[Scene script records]

::::::::::

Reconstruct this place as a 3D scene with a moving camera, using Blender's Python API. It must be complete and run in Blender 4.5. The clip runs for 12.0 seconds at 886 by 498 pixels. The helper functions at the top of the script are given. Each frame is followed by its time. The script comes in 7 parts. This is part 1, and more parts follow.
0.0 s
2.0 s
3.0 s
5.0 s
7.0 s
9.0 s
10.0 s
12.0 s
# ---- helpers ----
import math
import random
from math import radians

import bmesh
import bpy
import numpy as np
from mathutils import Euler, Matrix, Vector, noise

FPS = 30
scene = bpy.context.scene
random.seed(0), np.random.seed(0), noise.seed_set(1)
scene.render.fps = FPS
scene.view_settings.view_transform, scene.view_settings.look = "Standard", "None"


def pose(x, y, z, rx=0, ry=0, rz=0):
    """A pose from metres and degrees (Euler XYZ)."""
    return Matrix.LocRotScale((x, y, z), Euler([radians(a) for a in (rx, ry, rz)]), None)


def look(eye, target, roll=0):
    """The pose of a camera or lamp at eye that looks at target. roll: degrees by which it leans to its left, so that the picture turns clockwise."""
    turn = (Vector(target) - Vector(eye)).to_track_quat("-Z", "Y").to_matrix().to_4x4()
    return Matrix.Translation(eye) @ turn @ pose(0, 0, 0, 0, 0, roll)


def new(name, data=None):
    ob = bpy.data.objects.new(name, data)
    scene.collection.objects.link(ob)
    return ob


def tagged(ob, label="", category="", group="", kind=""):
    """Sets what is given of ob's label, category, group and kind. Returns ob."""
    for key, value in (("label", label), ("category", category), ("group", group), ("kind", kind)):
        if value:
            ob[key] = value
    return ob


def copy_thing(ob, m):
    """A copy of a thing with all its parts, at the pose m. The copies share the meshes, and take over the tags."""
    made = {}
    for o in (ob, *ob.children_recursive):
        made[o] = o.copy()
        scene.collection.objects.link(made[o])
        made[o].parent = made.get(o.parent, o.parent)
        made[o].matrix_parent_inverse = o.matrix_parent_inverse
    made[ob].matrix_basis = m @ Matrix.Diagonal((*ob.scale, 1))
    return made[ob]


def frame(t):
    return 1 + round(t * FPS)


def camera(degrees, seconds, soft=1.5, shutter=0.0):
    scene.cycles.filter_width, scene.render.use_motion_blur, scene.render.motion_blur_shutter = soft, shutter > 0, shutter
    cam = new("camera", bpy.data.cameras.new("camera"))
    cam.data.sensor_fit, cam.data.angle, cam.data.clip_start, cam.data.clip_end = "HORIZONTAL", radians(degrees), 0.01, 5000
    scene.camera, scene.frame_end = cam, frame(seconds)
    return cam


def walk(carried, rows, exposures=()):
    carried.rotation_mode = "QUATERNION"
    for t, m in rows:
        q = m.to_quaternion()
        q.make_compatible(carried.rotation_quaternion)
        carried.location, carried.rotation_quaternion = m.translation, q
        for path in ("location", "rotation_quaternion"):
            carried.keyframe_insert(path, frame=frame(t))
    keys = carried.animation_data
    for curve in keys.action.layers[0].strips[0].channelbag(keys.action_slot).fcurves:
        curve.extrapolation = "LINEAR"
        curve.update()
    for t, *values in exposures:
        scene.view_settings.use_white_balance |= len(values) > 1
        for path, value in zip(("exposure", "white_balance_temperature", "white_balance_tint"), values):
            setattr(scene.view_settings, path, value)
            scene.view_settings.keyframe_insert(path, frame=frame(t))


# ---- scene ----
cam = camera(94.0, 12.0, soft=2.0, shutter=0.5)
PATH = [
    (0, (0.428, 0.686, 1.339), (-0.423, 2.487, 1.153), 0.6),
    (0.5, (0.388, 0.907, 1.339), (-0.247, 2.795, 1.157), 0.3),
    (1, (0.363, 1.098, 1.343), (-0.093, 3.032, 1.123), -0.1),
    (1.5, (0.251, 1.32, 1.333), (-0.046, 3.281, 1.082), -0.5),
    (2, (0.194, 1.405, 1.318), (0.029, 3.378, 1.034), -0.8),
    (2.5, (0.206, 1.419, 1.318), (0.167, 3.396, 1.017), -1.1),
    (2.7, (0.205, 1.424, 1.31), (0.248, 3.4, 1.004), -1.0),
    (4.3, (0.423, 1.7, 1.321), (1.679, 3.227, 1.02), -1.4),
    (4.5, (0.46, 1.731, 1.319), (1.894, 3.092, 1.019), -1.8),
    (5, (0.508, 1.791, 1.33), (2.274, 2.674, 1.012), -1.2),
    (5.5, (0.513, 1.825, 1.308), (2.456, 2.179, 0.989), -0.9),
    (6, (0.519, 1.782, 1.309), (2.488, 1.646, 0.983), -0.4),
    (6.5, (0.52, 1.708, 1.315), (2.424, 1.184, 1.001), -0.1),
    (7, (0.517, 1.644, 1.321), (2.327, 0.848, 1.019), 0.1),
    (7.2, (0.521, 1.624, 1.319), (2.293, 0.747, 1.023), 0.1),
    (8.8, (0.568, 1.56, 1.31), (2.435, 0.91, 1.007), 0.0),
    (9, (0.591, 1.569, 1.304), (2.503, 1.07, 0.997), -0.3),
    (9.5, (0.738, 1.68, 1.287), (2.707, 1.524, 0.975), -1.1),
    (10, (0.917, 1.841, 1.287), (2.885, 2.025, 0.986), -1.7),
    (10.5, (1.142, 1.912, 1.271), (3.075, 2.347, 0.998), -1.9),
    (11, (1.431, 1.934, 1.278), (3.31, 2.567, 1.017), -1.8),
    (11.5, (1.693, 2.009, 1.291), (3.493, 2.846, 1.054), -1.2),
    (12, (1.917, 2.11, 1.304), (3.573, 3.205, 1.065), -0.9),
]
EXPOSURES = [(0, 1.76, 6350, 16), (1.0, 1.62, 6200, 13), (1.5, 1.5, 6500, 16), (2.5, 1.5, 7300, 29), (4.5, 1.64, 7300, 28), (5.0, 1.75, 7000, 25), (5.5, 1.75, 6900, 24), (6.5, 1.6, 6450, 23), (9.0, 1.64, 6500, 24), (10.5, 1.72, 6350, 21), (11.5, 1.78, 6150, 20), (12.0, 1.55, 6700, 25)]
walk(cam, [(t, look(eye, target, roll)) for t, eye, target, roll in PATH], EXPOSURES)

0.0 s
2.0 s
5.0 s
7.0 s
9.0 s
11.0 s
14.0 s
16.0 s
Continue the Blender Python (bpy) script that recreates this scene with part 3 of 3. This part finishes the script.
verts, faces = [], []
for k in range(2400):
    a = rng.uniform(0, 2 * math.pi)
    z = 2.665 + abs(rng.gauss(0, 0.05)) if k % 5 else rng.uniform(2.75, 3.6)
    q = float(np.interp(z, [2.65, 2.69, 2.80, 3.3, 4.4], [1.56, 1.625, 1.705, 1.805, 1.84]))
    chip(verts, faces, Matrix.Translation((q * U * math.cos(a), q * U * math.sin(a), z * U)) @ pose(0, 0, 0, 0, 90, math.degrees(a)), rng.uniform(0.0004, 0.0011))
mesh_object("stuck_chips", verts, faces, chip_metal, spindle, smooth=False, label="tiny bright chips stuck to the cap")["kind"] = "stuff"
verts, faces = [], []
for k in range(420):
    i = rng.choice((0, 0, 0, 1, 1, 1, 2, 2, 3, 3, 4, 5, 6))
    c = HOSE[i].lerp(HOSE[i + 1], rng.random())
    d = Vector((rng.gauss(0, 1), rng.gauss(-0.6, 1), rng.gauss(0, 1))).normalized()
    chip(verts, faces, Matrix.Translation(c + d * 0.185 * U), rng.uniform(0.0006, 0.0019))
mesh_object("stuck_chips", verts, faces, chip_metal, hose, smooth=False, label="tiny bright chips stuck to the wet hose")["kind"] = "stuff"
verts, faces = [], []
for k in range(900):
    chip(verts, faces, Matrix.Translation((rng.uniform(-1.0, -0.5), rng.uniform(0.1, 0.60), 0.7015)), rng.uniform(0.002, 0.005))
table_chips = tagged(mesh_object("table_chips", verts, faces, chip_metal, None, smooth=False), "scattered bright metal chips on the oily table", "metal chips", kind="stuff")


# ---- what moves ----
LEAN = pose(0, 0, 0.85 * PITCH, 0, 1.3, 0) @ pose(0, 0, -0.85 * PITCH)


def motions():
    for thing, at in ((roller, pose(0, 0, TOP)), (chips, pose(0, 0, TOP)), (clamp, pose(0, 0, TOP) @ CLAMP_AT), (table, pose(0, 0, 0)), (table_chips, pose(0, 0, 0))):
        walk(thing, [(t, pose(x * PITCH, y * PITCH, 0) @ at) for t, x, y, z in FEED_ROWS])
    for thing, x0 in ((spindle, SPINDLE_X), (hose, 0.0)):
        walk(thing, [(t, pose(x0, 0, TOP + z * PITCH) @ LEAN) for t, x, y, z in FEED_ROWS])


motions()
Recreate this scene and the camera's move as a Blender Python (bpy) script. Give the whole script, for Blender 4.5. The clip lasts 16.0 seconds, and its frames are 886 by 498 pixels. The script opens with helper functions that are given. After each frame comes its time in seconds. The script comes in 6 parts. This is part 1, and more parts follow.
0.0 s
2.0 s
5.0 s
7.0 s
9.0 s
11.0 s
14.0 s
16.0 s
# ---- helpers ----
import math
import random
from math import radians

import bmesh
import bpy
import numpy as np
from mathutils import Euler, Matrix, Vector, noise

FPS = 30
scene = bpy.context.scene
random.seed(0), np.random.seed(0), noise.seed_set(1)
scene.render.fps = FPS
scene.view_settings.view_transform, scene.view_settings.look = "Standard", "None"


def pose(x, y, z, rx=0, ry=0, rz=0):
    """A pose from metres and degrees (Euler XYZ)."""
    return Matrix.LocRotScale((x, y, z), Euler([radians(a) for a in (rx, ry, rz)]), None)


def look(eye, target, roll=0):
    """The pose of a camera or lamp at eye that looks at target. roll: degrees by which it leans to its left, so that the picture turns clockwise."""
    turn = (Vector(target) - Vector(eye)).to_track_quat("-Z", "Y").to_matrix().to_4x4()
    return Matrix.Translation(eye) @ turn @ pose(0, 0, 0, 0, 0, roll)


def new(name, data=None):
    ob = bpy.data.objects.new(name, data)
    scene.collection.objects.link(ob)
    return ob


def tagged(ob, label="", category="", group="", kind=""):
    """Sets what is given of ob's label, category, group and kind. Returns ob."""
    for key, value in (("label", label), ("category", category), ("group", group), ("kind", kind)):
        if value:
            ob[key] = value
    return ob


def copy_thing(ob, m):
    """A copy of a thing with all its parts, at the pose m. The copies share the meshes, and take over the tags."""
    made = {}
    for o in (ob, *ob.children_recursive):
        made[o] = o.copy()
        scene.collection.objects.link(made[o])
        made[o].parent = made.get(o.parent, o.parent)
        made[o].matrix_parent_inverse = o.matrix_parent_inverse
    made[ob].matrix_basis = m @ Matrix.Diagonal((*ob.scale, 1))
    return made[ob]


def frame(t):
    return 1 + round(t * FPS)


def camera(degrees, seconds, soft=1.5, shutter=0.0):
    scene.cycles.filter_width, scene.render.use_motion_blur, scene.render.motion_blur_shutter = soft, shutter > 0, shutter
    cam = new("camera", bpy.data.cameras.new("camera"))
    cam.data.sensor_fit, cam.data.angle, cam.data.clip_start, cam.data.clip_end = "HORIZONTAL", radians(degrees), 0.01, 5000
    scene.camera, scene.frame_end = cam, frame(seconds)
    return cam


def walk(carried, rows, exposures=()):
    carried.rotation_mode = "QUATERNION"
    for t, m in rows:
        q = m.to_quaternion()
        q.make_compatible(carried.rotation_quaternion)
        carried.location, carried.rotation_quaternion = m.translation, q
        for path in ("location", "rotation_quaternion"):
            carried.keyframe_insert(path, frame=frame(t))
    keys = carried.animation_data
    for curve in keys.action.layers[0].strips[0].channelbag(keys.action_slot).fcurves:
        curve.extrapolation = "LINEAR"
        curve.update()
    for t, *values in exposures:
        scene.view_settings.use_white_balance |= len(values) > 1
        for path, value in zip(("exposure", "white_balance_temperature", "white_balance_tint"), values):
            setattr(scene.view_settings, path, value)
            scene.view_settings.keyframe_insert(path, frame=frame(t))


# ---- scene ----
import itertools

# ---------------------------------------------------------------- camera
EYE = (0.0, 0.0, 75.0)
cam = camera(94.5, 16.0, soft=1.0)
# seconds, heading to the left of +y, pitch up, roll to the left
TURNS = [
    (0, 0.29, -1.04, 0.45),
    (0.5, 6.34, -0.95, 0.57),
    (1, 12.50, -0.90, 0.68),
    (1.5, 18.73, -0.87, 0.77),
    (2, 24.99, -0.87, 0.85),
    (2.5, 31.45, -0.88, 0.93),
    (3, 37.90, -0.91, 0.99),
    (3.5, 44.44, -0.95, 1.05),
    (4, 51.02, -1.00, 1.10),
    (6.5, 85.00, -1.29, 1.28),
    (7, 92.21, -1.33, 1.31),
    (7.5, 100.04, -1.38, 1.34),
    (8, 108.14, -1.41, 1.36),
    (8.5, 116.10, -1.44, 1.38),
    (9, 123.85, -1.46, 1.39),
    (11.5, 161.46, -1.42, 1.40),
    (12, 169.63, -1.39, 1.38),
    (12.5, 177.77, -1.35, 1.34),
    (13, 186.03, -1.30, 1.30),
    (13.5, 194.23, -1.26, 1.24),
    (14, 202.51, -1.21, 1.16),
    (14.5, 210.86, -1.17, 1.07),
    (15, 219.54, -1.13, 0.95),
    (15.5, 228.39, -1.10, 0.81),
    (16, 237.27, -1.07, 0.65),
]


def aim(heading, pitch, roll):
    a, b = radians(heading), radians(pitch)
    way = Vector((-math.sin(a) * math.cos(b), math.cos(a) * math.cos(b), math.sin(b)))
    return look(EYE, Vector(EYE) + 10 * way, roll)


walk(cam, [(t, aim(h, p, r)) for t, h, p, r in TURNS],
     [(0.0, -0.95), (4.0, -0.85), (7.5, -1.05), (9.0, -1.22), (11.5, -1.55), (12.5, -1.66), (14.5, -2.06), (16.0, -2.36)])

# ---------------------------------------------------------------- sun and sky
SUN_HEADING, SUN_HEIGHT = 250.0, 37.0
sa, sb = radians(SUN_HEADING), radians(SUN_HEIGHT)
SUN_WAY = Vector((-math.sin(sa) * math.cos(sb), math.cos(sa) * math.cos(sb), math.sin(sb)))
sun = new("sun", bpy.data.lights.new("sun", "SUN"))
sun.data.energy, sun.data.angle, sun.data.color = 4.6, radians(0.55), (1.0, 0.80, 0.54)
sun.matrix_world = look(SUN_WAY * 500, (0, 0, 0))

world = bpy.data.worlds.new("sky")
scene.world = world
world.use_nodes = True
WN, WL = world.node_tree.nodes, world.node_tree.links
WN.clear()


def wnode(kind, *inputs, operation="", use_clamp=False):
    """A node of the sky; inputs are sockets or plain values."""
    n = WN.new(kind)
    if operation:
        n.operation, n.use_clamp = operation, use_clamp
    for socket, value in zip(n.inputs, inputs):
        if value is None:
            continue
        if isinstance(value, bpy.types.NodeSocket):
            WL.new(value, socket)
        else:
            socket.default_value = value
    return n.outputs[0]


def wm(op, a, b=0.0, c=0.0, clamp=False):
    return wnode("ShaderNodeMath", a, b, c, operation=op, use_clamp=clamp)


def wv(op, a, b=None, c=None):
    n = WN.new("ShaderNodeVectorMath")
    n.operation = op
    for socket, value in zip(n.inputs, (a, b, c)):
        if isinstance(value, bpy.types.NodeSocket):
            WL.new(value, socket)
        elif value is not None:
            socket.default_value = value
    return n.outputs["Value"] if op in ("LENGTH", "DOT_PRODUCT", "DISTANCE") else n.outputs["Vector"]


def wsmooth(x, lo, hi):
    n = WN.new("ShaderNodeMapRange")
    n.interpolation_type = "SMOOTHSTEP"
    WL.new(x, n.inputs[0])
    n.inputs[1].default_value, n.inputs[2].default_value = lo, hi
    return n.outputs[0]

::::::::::

REQUIREMENT – Show every line where the string "kind" appears.

CORRECT RESPONSE –
def tagged(ob, label="", category="", group="", kind=""):
    """Sets what is given of ob's label, category, group and kind. Returns ob."""
    for key, value in (("label", label), ("category", category), ("group", group), ("kind", kind)):
mesh_object("stuck_chips", verts, faces, chip_metal, spindle, smooth=False, label="tiny bright chips stuck to the cap")["kind"] = "stuff"
mesh_object("stuck_chips", verts, faces, chip_metal, hose, smooth=False, label="tiny bright chips stuck to the wet hose")["kind"] = "stuff"
table_chips = tagged(mesh_object("table_chips", verts, faces, chip_metal, None, smooth=False), "scattered bright metal chips on the oily table", "metal chips", kind="stuff")
def tagged(ob, label="", category="", group="", kind=""):
    """Sets what is given of ob's label, category, group and kind. Returns ob."""
    for key, value in (("label", label), ("category", category), ("group", group), ("kind", kind)):
def wnode(kind, *inputs, operation="", use_clamp=False):
    n = WN.new(kind)